Fights over patent venue frequently turn on whether a particular venue is more or less convenient, as described in the venue provisions of Section 1404(a) of the U.S. Code. And because the Eastern and Western Districts of Texas have been the dominant venues for patent cases, 1404(a) transfer motions are increasingly like taxes or death.
But patent owners fighting over the convenience of their chosen venue may have received an early Christmas gift from the Fifth Circuit. In In re Planned Parenthood Fedn. of Am., Inc., 52 F.4th 625 (5th Cir. 2022), the Fifth Circuit recently denied mandamus in a petition that complained about the refusal of the trial court to transfer the qui tam False Claims Act allegations against Planned Parenthood.
Planned Parenthood requested that the case be moved from the Amarillo Division of the U.S. District Court for the Northern District of Texas, where the complaint was originally filed, to the Austin Division of the U.S. District Court for the Western District of Texas.
In the Fifth Circuit’s ruling, the Court emphasized that the “standard for reversing that holding (denying a venue transfer) is high” and “reiterate[d] that district courts have broad discretion in deciding motions to transfer; they need only grant such a motion where the evidence demonstrates that the destination venue is “clearly more convenient” than the chosen venue. Id. at 632. The Fifth Circuit characterized its review on mandamus as limited and “only for clear abuses of discretion that produce patently erroneous results.” Id. (quoting In re Volkswagen, 545 F.3d 304, 315 (5th Cir. 2008)).
In denying mandamus, the Fifth Circuit’s discussion of the public interest factors weighing against transfer is notable, particularly given how this discussion will be used in transfer fights involving the Eastern and Western Districts of Texas.
For instance, the Court observed that the fact that the underlying case “appears to be timely proceeding to trial . . . counsels against transfer.” Id. at 631. Despite having extremely active patent dockets, both the Eastern and Western Districts of Texas move patent cases much more expeditiously to trial than most other venues. In Planned Parenthood, the trial court found that “the forum’s familiarity with the law” was a factor weighing against transfer, and the Fifth Circuit did not find this to be an abuse of discretion by the district court. Id. at 632. Of course, the judges in the Eastern and Western Districts of Texas have extensive expertise in patent law.
The discussion of the private interest factors was equally interesting. The district court found that private interest factors weighed against transfer for various reasons, including that “the vast majority of evidence was electronic, and therefore equally accessible in either forum”; that compulsory process did not favor transfer because no one had identified “any witnesses who would be unwilling to testify”; and that certain of the costs required to have witnesses attend proceedings in the original venue were lower (including airfare, hotels, and restaurants). Id. at 630-31.

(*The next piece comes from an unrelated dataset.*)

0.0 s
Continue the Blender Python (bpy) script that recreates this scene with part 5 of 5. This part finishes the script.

Similar fact patterns are likely present in cases where, for instance, defendants seek 1404(a) transfer to the Northern or Central Districts of California and away from the Eastern or Western Districts of Texas.
Of course, when the Eastern and Western Districts of Texas have denied transfer under 1404(a), mandamus petitions have regularly followed. The U.S. Court of Appeals for the Federal Circuit follows Fifth Circuit precedent for cases pending in Texas. That means Planned Parenthood will be prominently discussed in motions to transfer venue and in mandamus actions resulting from denials of these motions. Because the discussion in Planned Parenthood is a departure from how certain Federal Circuit decisions have evaluated venue transfers, the effects could be significant.

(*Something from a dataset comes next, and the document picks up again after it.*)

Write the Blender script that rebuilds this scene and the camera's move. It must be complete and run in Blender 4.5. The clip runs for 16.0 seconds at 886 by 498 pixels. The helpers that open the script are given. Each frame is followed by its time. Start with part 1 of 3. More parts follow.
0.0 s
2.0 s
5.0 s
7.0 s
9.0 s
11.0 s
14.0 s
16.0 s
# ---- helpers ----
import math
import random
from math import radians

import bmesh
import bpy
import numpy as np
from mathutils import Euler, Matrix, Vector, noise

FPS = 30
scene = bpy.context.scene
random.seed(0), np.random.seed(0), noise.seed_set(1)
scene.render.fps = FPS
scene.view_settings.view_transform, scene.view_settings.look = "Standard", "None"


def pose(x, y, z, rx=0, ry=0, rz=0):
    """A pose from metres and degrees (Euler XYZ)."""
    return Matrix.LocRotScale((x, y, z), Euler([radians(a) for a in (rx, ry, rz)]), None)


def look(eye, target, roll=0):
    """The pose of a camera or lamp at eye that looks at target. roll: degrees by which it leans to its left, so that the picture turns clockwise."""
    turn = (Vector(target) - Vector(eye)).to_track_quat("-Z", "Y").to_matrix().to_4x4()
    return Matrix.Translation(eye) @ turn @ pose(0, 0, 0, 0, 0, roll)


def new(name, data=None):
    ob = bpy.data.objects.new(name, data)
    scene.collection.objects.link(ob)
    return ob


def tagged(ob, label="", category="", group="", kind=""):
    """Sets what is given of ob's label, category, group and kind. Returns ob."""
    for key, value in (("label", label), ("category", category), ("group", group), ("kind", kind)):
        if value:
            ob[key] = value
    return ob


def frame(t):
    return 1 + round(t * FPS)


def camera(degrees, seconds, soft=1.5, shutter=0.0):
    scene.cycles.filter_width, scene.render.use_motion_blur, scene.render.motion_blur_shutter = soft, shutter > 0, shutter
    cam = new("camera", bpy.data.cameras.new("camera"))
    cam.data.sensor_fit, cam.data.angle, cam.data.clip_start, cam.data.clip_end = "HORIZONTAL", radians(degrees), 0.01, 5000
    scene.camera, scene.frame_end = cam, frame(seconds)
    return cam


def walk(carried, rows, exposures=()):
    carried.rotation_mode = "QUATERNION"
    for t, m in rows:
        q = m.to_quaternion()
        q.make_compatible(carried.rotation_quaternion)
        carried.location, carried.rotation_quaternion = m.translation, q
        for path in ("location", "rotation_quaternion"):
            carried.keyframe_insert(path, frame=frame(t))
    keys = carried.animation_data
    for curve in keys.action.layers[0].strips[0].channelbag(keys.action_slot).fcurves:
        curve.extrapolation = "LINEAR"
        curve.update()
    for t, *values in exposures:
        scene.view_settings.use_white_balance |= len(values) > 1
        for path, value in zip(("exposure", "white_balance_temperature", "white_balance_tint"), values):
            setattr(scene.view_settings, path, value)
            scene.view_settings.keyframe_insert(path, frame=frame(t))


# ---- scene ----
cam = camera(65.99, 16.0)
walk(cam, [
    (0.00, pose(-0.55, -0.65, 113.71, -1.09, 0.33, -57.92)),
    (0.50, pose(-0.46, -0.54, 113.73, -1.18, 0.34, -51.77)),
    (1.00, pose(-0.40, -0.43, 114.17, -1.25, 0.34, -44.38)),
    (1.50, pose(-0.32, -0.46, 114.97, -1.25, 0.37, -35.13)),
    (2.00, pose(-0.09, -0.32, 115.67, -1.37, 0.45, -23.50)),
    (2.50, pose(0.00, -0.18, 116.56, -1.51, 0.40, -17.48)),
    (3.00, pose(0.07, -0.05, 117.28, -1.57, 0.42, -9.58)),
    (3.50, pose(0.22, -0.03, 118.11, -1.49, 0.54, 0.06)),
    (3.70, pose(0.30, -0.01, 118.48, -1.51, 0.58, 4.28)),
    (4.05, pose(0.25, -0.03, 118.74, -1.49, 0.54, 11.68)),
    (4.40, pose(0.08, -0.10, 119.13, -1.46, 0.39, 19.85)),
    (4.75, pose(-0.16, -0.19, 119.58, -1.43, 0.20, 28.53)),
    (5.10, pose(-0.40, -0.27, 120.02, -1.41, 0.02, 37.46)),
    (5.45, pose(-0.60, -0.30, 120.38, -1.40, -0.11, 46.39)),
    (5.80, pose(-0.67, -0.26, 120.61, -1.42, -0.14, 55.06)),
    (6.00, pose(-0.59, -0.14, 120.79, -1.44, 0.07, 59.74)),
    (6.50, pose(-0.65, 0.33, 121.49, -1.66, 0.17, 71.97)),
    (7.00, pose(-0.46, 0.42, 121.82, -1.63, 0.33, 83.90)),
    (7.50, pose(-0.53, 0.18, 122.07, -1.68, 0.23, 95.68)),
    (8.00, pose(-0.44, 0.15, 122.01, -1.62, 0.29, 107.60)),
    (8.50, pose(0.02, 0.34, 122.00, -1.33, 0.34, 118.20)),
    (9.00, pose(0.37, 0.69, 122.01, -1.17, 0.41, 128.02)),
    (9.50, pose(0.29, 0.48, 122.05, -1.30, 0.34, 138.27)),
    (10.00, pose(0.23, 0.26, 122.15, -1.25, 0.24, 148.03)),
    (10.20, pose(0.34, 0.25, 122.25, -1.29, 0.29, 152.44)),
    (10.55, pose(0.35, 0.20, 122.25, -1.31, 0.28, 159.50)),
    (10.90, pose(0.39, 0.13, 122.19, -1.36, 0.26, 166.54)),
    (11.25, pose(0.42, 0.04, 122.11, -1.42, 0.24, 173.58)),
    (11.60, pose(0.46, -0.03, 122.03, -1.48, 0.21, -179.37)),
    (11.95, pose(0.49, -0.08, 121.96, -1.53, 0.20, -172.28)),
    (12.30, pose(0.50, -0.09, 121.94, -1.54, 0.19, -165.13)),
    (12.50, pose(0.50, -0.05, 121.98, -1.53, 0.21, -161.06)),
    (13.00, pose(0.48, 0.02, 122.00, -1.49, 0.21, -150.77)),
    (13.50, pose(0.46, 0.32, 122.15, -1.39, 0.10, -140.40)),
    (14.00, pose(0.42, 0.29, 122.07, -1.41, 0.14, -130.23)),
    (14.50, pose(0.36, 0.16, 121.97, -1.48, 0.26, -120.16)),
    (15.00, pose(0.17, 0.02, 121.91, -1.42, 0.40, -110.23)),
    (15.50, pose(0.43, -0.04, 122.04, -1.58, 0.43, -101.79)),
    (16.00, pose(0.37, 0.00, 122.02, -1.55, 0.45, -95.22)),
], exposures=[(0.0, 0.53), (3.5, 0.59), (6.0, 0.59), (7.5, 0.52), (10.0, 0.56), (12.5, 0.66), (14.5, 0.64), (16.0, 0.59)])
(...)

Key Takeaways from Planned Parenthood & How It Differs from Some Federal Circuit Decisions:
- Time to trial matters when evaluating venue.
- The Court’s familiarity with the law can weigh against transfer.
- If evidence is available electronically, then the physical location of the evidence does not weigh in favor of transfer.
- The venue’s relative costs can be considered by the trial court when evaluating whether to transfer.